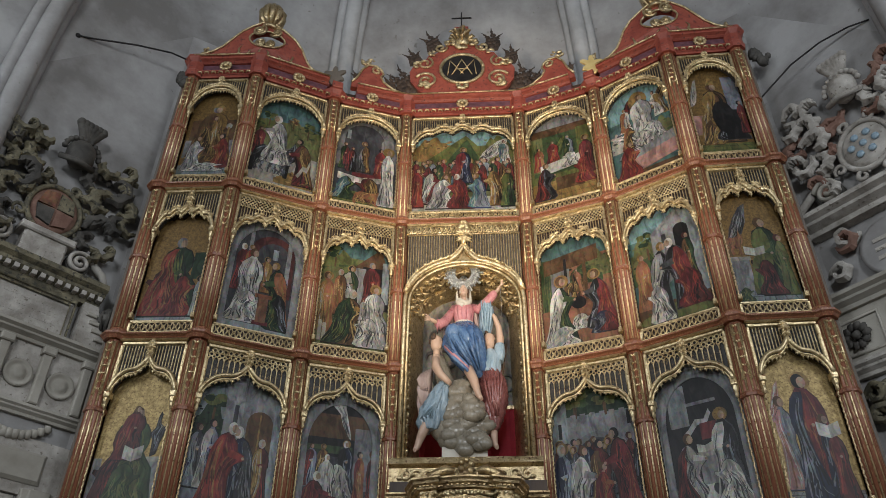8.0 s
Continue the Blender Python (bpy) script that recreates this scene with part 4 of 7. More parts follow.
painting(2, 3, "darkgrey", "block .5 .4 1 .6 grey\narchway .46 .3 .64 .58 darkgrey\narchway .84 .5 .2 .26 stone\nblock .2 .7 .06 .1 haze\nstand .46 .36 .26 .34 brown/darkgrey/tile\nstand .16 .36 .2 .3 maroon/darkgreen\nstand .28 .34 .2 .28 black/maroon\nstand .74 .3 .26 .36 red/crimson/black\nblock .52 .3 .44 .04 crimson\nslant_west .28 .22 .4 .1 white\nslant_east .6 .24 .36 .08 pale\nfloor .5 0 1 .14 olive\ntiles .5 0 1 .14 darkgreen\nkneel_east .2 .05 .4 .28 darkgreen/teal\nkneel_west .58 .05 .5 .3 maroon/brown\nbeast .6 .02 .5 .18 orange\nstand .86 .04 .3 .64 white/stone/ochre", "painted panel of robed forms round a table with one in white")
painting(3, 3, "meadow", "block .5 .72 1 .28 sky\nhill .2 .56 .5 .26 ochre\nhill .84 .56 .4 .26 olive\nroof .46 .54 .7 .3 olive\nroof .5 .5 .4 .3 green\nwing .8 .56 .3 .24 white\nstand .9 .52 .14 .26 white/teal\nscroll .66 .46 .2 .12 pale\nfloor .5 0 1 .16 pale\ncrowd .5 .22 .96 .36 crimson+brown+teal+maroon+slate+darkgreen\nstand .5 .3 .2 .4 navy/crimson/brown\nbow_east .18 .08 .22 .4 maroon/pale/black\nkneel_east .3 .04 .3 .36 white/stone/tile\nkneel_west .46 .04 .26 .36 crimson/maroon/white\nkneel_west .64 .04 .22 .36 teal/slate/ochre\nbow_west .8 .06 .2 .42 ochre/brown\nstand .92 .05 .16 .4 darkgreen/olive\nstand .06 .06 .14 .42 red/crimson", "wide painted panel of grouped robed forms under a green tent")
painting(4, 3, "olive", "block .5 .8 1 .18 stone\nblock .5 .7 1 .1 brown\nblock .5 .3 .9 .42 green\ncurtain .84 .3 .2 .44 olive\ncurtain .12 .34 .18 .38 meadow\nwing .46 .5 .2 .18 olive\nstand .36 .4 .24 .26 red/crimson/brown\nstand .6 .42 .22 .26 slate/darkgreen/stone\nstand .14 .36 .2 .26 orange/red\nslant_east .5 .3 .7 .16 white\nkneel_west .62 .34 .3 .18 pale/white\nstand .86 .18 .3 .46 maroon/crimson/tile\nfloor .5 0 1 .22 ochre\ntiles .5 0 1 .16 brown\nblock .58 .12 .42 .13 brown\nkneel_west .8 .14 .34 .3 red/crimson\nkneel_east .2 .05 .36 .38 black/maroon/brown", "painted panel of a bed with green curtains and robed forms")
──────
_REQUIREMENTS_: Output the data above without changes, apart from leaving out the pictures.

_FINAL RESULT_:
8.0 s
Continue the Blender Python (bpy) script that recreates this scene with part 4 of 7. More parts follow.
painting(2, 3, "darkgrey", "block .5 .4 1 .6 grey\narchway .46 .3 .64 .58 darkgrey\narchway .84 .5 .2 .26 stone\nblock .2 .7 .06 .1 haze\nstand .46 .36 .26 .34 brown/darkgrey/tile\nstand .16 .36 .2 .3 maroon/darkgreen\nstand .28 .34 .2 .28 black/maroon\nstand .74 .3 .26 .36 red/crimson/black\nblock .52 .3 .44 .04 crimson\nslant_west .28 .22 .4 .1 white\nslant_east .6 .24 .36 .08 pale\nfloor .5 0 1 .14 olive\ntiles .5 0 1 .14 darkgreen\nkneel_east .2 .05 .4 .28 darkgreen/teal\nkneel_west .58 .05 .5 .3 maroon/brown\nbeast .6 .02 .5 .18 orange\nstand .86 .04 .3 .64 white/stone/ochre", "painted panel of robed forms round a table with one in white")
painting(3, 3, "meadow", "block .5 .72 1 .28 sky\nhill .2 .56 .5 .26 ochre\nhill .84 .56 .4 .26 olive\nroof .46 .54 .7 .3 olive\nroof .5 .5 .4 .3 green\nwing .8 .56 .3 .24 white\nstand .9 .52 .14 .26 white/teal\nscroll .66 .46 .2 .12 pale\nfloor .5 0 1 .16 pale\ncrowd .5 .22 .96 .36 crimson+brown+teal+maroon+slate+darkgreen\nstand .5 .3 .2 .4 navy/crimson/brown\nbow_east .18 .08 .22 .4 maroon/pale/black\nkneel_east .3 .04 .3 .36 white/stone/tile\nkneel_west .46 .04 .26 .36 crimson/maroon/white\nkneel_west .64 .04 .22 .36 teal/slate/ochre\nbow_west .8 .06 .2 .42 ochre/brown\nstand .92 .05 .16 .4 darkgreen/olive\nstand .06 .06 .14 .42 red/crimson", "wide painted panel of grouped robed forms under a green tent")
painting(4, 3, "olive", "block .5 .8 1 .18 stone\nblock .5 .7 1 .1 brown\nblock .5 .3 .9 .42 green\ncurtain .84 .3 .2 .44 olive\ncurtain .12 .34 .18 .38 meadow\nwing .46 .5 .2 .18 olive\nstand .36 .4 .24 .26 red/crimson/brown\nstand .6 .42 .22 .26 slate/darkgreen/stone\nstand .14 .36 .2 .26 orange/red\nslant_east .5 .3 .7 .16 white\nkneel_west .62 .34 .3 .18 pale/white\nstand .86 .18 .3 .46 maroon/crimson/tile\nfloor .5 0 1 .22 ochre\ntiles .5 0 1 .16 brown\nblock .58 .12 .42 .13 brown\nkneel_west .8 .14 .34 .3 red/crimson\nkneel_east .2 .05 .36 .38 black/maroon/brown", "painted panel of a bed with green curtains and robed forms")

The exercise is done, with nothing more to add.